Clinical Cancer Research (CCR) is once again proud to announce the publication of the journal's annual online supplement, the American Association for Cancer Research (AACR) Cancer Progress Report 2016. This year's content focuses on the research that contributed to advances in cancer prevention, detection, diagnosis, and treatment made between August 1, 2015, and July 31, 2016. The full report can be accessed on the journal website at http://clincancerres.aacrjournals.org/content/22/19_Supplement/S1. All prior installments of the report, first launched in 2011, are also freely available to the public at http://cancerprogressreport.org.

The annual AACR Cancer Progress Report is a cornerstone of efforts made by the AACR to enhance public understanding of the many ways cancer research profoundly improves and saves lives, while advocating Congress for increased and sustained funding for the NIH, NCI, and FDA to advance all aspects of cancer investigation and development of new treatments. The AACR appreciates the continued bipartisan commitment and priority given to cancer research. We applaud the leadership of Vice President Joe Biden to prevent cancer and accelerate innovative research discovery through the “National Cancer Moonshot Initiative.”

The report begins with “Cancer 2016,” a summary of the current statistics on cancer incidence, deaths, and the progress being made against cancer. Research has led to an overall decrease in cancer deaths with increased numbers of cancer survivors in the United States. However, 595,650 people are expected to die from some type of cancer in 2016, and unfortunately, not all populations of the United States will benefit equally from research advances due to health disparities. Thus, continued investment in cancer research to make precision medicine—the right medicine for the right patient at the right time—available to more patients is of vital importance.

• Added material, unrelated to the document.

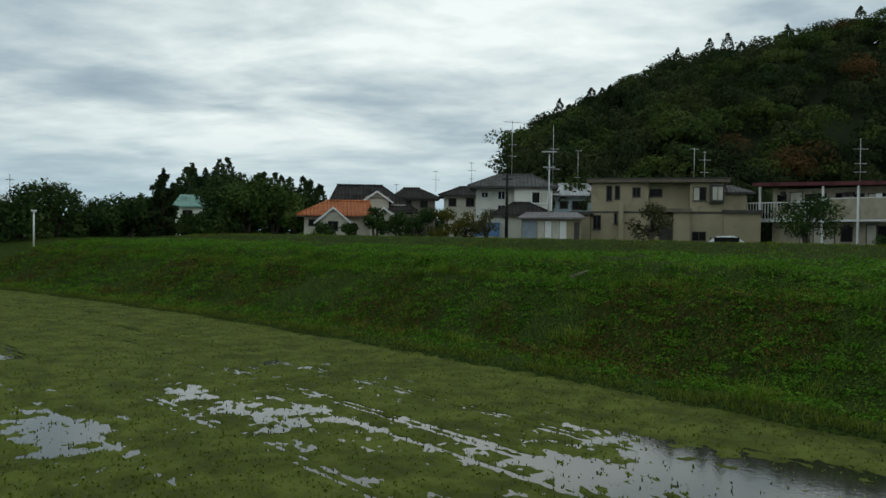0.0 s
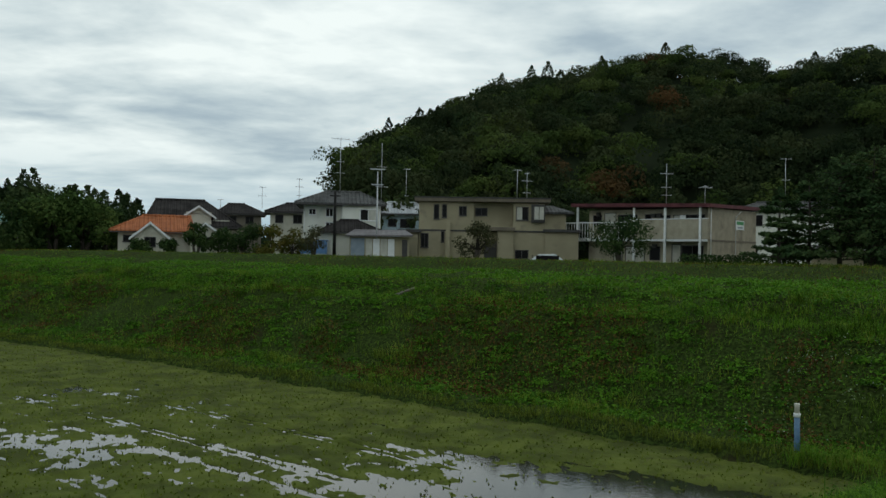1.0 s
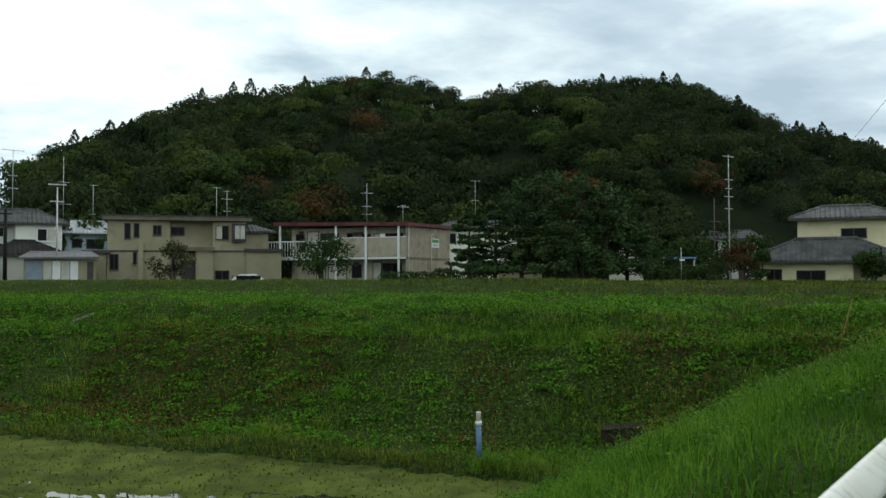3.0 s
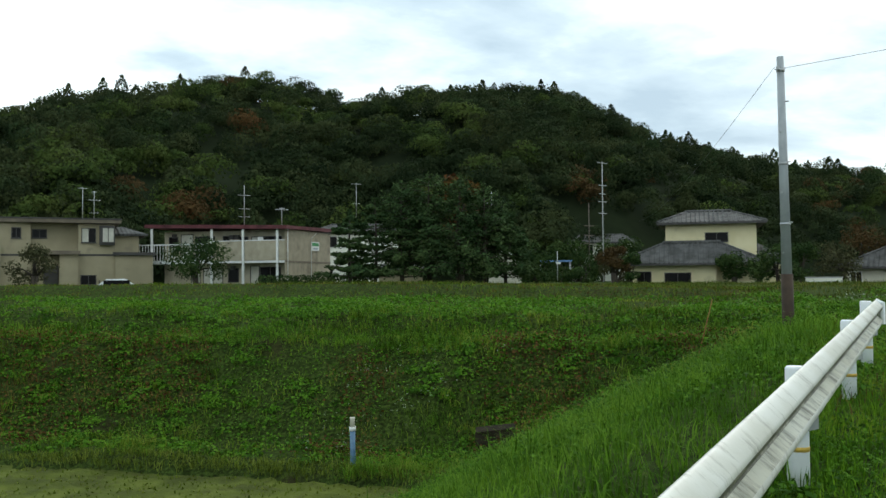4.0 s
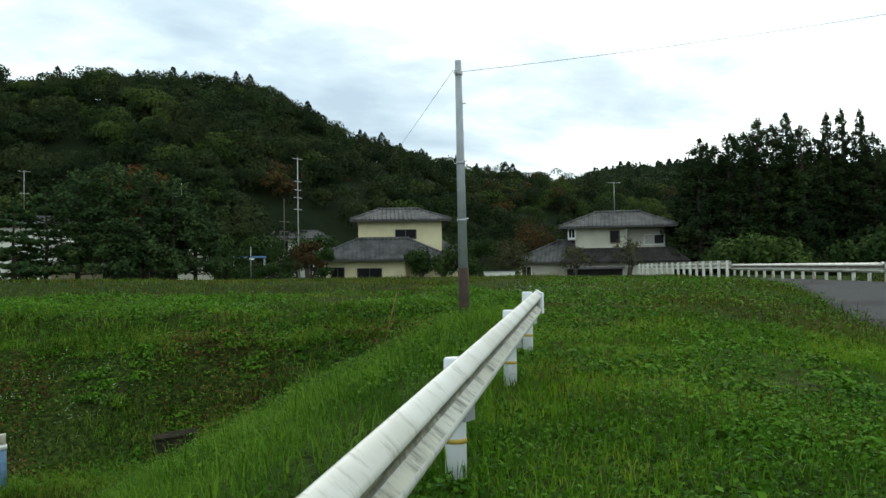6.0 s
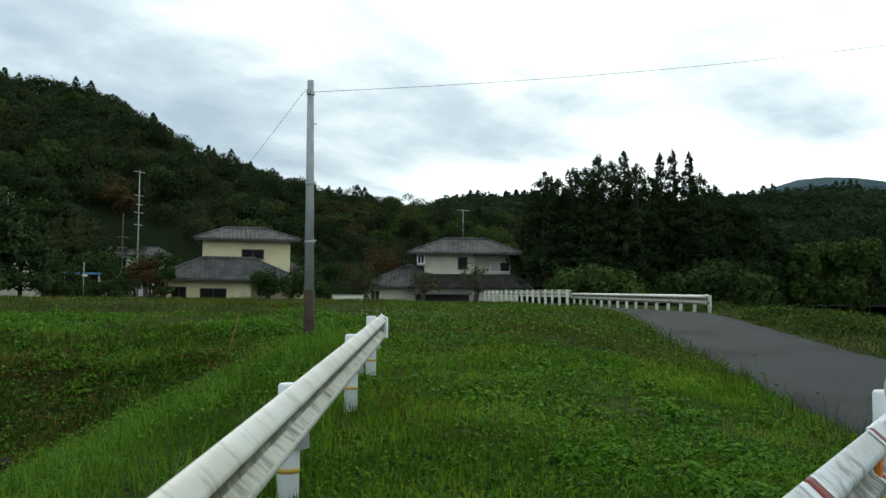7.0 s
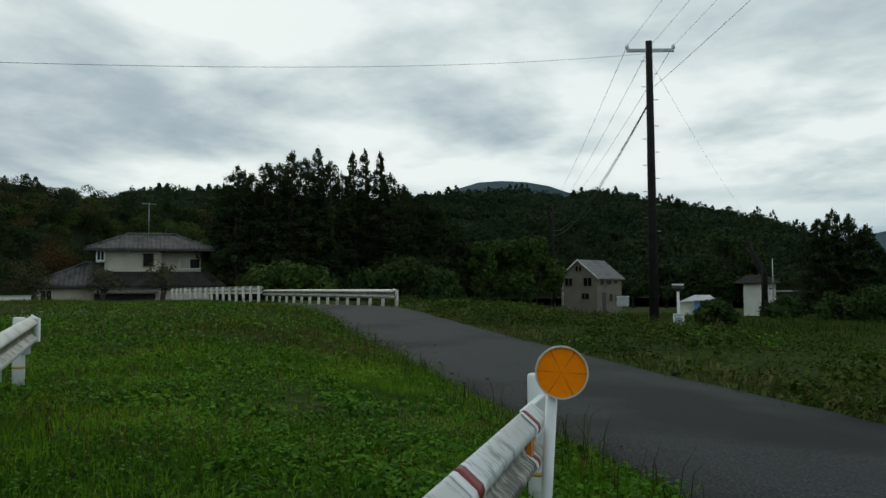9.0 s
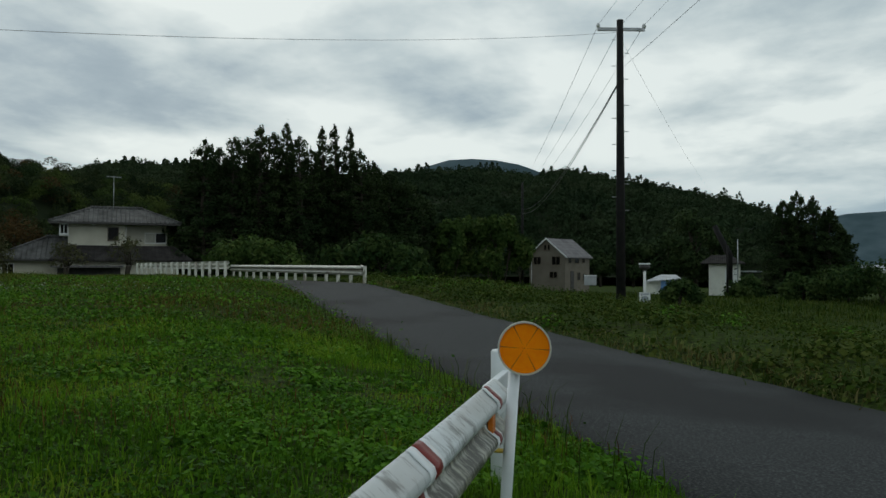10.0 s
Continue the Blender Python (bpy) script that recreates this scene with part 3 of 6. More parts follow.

In the section entitled “Developing Cancer,” the reader is provided with a detailed biology of cancer, including the influence of a cancer cell's surroundings, and the stages, from early to late detection, that provide time points for different medical interventions. Cancer is the leading cause of death worldwide, and numbers are expected to rise in the coming years due to longer life expectancy. More than 50% of global cancer cases are preventable, and the section “Preventing Cancer” delineates many common cancer risk factors, potential emerging risk factors, and some of the methods and policy initiatives directed at prevention. Education on adoption of healthy habits, including regular personalized screenings with health care professionals, can dramatically reduce the risk of developing certain types of cancer.

Although many occurrences of cancer are attributed to preventable causes, many others are not. The section “Finding Cancer” explains five types of cancer screening tests that are used for cancer prevention and early detection before an individual may show signs or symptoms of disease. These screening methods can reduce cancer incidence and mortality in certain individuals. In addition, understanding an individual's unique cancer profile can indicate who will, and who will not, benefit from a screening test and thus avoid its potential risks or side effects.

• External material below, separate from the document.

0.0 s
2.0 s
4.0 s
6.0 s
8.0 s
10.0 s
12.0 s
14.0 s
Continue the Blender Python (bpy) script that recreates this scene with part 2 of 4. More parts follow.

The main section of the report, “Improving Lives Through Research,” details the processes for FDA approval of 13 new anticancer therapeutics, one new cancer screening test, one new diagnostic test, two new diagnostic imaging agents, and a new medical device developed for treating different forms of cancer between August 1, 2015, and July 31, 2016. In addition, the FDA approved new uses for 11 previously approved anticancer therapeutics during the same period. An exciting development is the approval of several immunotherapy approaches that utilize the patient's own immune system to attack cancer cells. Furthermore, genomic research is poised to accelerate precision therapeutics for cancer treatment.

The remarkable narratives of 15 inspirational individuals who share their personal challenges with cancer are presented throughout the report. Their journeys remind us of the importance of having an open dialogue about cancer, to assess all of the treatment options available, and how their incredible bravery to join clinical trials and donate tissues, along with the support and care of their physicians, can accelerate the pace of research advances to help others. They illustrate real life examples of how these scientific advances impact the lives of patients and their families. The report also goes beyond the disease itself to shine a spotlight on areas of care that improve the quality of life of the patient, caregiver, loved ones, and cancer survivors.

As our knowledge of cancer expands, “precision medicine” directed at an individual's cancer will enhance the spectrum of cancer prevention, diagnosis, treatment, and care. “Anticipating Future Progress” and “Building Blocks to Further Progress Against Cancer” highlight the importance of ongoing research and sustained funding to expand our ability to find, treat, and cure cancer.

The AACR Cancer Progress Report 2016 presents promising developments in cancer research and how many lives have been improved. At the same time, the report emphasizes that there is much more that needs to be done. It concludes with a call for continued action for robust, sustained, and foreseeable budget increases for the NIH, NCI, and FDA and for the fervent support of the National Cancer Moonshot Initiative. The more we learn about the biology of cancer and the unique factors that affect the disease in different individuals, the more we can develop effective, less invasive treatments with fewer side effects that are affordable for all.